> **To do**
Copy each line of the data below exactly, leaving out pictures.

━━━━━ Task inputs

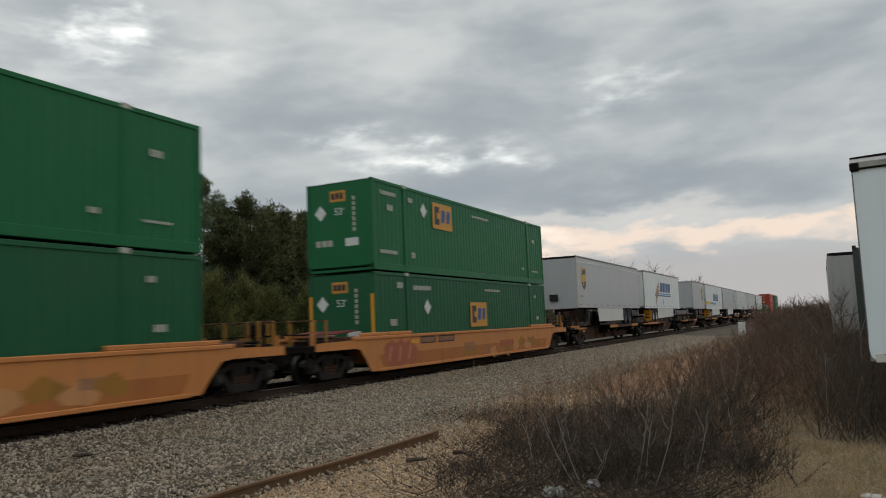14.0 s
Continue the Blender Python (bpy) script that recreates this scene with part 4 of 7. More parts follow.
def spine_car(y0, y1, deck, hitch=None, deck_mat=None, first=False, last=False, label="rust-brown articulated flat car with worn orange wheel decks", cargo="trailer"):
    """One platform between two trucks; the truck at its front end belongs to it."""
    L = y1 - y0
    deck_mat = deck_mat or DECK_ORANGE
    c = thing("flat_car", label, "rail car", group="cars of the train")
    web = SILL_RUST if deck_mat is DECK_ORANGE and cargo == "trailer" else SPINE_DARK
    part("centre_sill", Shape().prism([(0.6, 0.74), (1.5, 0.62), (2.4, 0.24), (L - 2.4, 0.24), (L - 1.5, 0.62), (L - 0.6, 0.74), (L - 0.6, 0.98), (0.6, 0.98)], 0, -0.42, 0.42), web, c, "deep centre sill")
    part("sill_flange", Shape().box(-0.52, 0.52, 0.6, L - 0.6, 0.985, 1.02, 0.008), web, c)
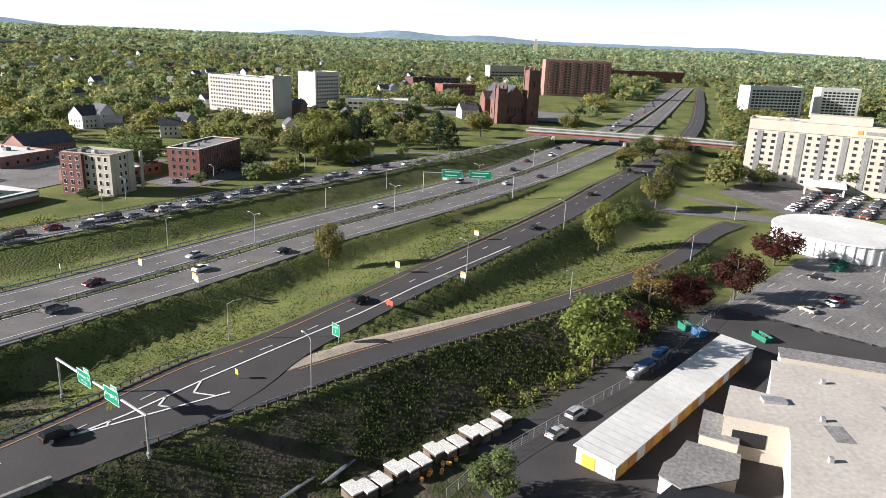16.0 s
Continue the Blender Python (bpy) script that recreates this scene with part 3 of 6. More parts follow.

━━━━━━━━━━

> **Exercise solution**
14.0 s
Continue the Blender Python (bpy) script that recreates this scene with part 4 of 7. More parts follow.
def spine_car(y0, y1, deck, hitch=None, deck_mat=None, first=False, last=False, label="rust-brown articulated flat car with worn orange wheel decks", cargo="trailer"):
    """One platform between two trucks; the truck at its front end belongs to it."""
    L = y1 - y0
    deck_mat = deck_mat or DECK_ORANGE
    c = thing("flat_car", label, "rail car", group="cars of the train")
    web = SILL_RUST if deck_mat is DECK_ORANGE and cargo == "trailer" else SPINE_DARK
    part("centre_sill", Shape().prism([(0.6, 0.74), (1.5, 0.62), (2.4, 0.24), (L - 2.4, 0.24), (L - 1.5, 0.62), (L - 0.6, 0.74), (L - 0.6, 0.98), (0.6, 0.98)], 0, -0.42, 0.42), web, c, "deep centre sill")
    part("sill_flange", Shape().box(-0.52, 0.52, 0.6, L - 0.6, 0.985, 1.02, 0.008), web, c)
16.0 s
Continue the Blender Python (bpy) script that recreates this scene with part 3 of 6. More parts follow.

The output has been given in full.